Big Shoes

I always wake up early when we are close to our NCWIT semi-annual meetings — so much going through my mind. What will the conference program look like? How will our conference guests get through security at the National Academies? Is there going to be enough food? Does the keynote speaker know the right address for the building? How does one refer, properly, to a member of Congress? And on and on.
All this month, leading up to our NCWIT meeting in Washington, D.C., I was up a lot in the middle of the night, thinking about these things. When I wake up in the wee hours, I usually get up. It’s hopeless to just lie there.
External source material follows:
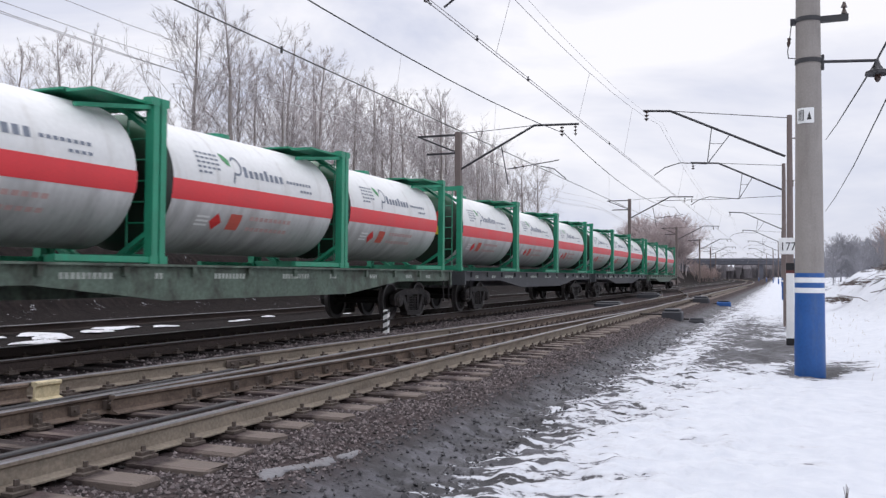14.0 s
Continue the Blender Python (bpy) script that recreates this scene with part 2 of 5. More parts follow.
m_concrete = surface("pole_concrete", (0.27, 0.25, 0.235), 0.85, vary=0.16, scale=2.5, fine=45, bump=0.15, streak=(0.16, 0.14, 0.13), streak_amt=0.5, streak_scale=(6, 6, 0.6))
m_concrete_dark = surface("pole_concrete_dark", (0.16, 0.128, 0.12), 0.85, vary=0.2, scale=2.5, fine=45, bump=0.1)
m_pole_blue = surface("pole_blue_paint", (0.013, 0.085, 0.29), 0.5, vary=0.15, scale=3, fine=25, bump=0.08, streak=(0.1, 0.13, 0.2), streak_amt=0.4, streak_scale=(6, 6, 1))
m_pole_white = surface("pole_white_paint", (0.75, 0.76, 0.76), 0.55, vary=0.1, scale=4)
m_steel_dark = surface("catenary_steel", (0.045, 0.045, 0.05), 0.6, metal=0.3, vary=0.25, scale=5)
m_wire = surface("wire_copper_dull", (0.46, 0.45, 0.46), 0.55, metal=0.4, vary=0.1, scale=2, bump=0)
m_porcelain = surface("insulator_brown", (0.05, 0.03, 0.025), 0.3, vary=0.2, scale=8)
m_cream_block = surface("painted_block_cream", (0.55, 0.47, 0.30), 0.7, vary=0.25, scale=9, streak=(0.25, 0.2, 0.12), streak_amt=0.6, streak_scale=(9, 9, 4))
m_bark = surface("birch_bark", (0.30, 0.265, 0.25), 0.85, vary=0.3, scale=4, fine=30, bump=0.2, streak=(0.14, 0.115, 0.105), streak_amt=0.8, streak_scale=(2, 2, 5), streak_lo=0.5)
m_twig = surface("frosted_twigs", (0.32, 0.28, 0.275), 0.85, vary=0.4, scale=0.6, fine=5, bump=0, per_object=0.15, streak=(0.78, 0.77, 0.79), streak_amt=0.9, streak_scale=(2.2, 2.2, 2.2), streak_lo=0.44)
m_twig_brown = surface("brown_brush_twigs", (0.34, 0.265, 0.245), 0.9, vary=0.35, scale=0.5, fine=4, bump=0, per_object=0.15)
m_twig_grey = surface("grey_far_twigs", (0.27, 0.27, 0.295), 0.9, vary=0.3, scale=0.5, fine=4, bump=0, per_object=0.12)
# brown twigs paled and greyed: distance haze put into the colour
m_twig_haze = surface("hazed_copse_twigs", (0.44, 0.375, 0.37), 0.9, vary=0.3, scale=0.5, fine=4, bump=0, per_object=0.15)
m_twig_dark = surface("dark_brush_twigs", (0.13, 0.098, 0.088), 0.9, vary=0.35, scale=0.5, fine=4, bump=0, per_object=0.2)
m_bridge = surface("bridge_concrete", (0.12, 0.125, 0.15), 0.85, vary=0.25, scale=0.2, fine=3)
m_box = surface("switch_box_iron", (0.035, 0.037, 0.045), 0.6, vary=0.3, scale=6)
m_grass = surface("dry_grass", (0.25, 0.19, 0.12), 0.9, vary=0.3, scale=6)


def bleached_ends(m):
    """The east ends of the long sleepers are bleached and dusty."""
    n, l = m.node_tree.nodes, m.node_tree.links
    tc, sep, mr, mix = n.new("ShaderNodeTexCoord"), n.new("ShaderNodeSeparateXYZ"), n.new("ShaderNodeMapRange"), n.new("ShaderNodeMixRGB")
    nz = n.new("ShaderNodeTexNoise")
    nz.inputs["Scale"].default_value = 3.0
    l.new(tc.outputs["Generated"], sep.inputs[0])
    l.new(tc.outputs["Object"], nz.inputs["Vector"])
    add = n.new("ShaderNodeMath")
    add.operation = "MULTIPLY_ADD"
    add.inputs[1].default_value = 0.22
    l.new(nz.outputs["Fac"], add.inputs[0])
    l.new(sep.outputs["X"], add.inputs[2])
    mr.inputs["From Min"].default_value, mr.inputs["From Max"].default_value, mr.inputs["To Max"].default_value = 1.0, 1.05, 0.75
    l.new(add.outputs[0], mr.inputs["Value"])
    bsdf = n["Principled BSDF"]
    l.new(bsdf.inputs["Base Color"].links[0].from_socket, mix.inputs[1])
    mix.inputs[2].default_value = (0.165, 0.135, 0.118, 1)
    l.new(mr.outputs[0], mix.inputs[0])
    l.new(mix.outputs["Color"], bsdf.inputs["Base Color"])


bleached_ends(m_sleeper)
for dull in (m_running, m_frame_dark, m_wheel, m_black, m_sleeper, m_sleeper_dark, m_stone, m_clip, m_railside, m_railside_mid, m_railside_dark, m_flat_light, m_flat_grey, m_flat_dark, m_oxide, m_oxide_dark):
    dull.node_tree.nodes["Principled BSDF"].inputs["Specular IOR Level"].default_value = 0.28


# ---- mesh helpers ----
CACHE = {}


def mesh_of(key, build, smooth=False):
    """The mesh that build(bm) makes, made once for each key."""
    if key not in CACHE:
        bm = bmesh.new()
        build(bm)
        bmesh.ops.recalc_face_normals(bm, faces=bm.faces)
        me = bpy.data.meshes.new(str(key[0] if isinstance(key, tuple) else key))
        if smooth:
            for f in bm.faces:
                f.smooth = True
            for e in bm.edges:
                e.smooth = len(e.link_faces) == 2 and e.calc_face_angle(0) < 0.6
        bm.to_mesh(me)
        bm.free()
        me.materials.append(None)
        CACHE[key] = me
    return CACHE[key]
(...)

So I wander downstairs, start the coffee (thank goodness for coffee — I’ll need a lot), give the cat her Fancy Feast, and head outside to get the paper. But this morning, as compared to other mornings, is different. There are more baseball caps on the hook in our front hall. There are clothes slung over the stair rail. There are more keys in the bowl on the table by the front door, and shoes on the rug (big shoes). And, there is a golf club on the lawn out front, wet with dew. Casey’s home!
Casey is our 19-year-old son, a freshman (soon to be sophomore) at the University of Colorado (CU). Somehow, in the middle of the night, Casey moved home for the summer. I was sleeping – how’s that for a welcome? Now there’s an extra TV in the dining room, and more cereal in the cupboard (Casey loves cereal). At this early hour, I’m drawn to think about Casey when he was a little boy. Now, he’s over six feet tall, soon to move to a condo with some friends, hopefully on to a finance degree at CU.
In past years, I would have been hyper about the mess — put this away, put that over there — but now, I’m able to let it be. Let’s leave the TV in the dining room: who cares. Cereal boxes everywhere? Bring it on. My husband and I have been fortunate — we have been able to be with our sons, and also have meaningful IT careers. We have survived the daily calls for balance; the emergencies: the babysitter that’s sick or has quit or is gone, the carpooling, the out-of-town soccer games, the homework at night. We know it can be done. You can do it, it’s just hard.
And now, somehow, after “surviving it all,” we wish for it all over again. What’s up with that? It’s that golf club in the yard that mysteriously appeared after midnight — Casey is home!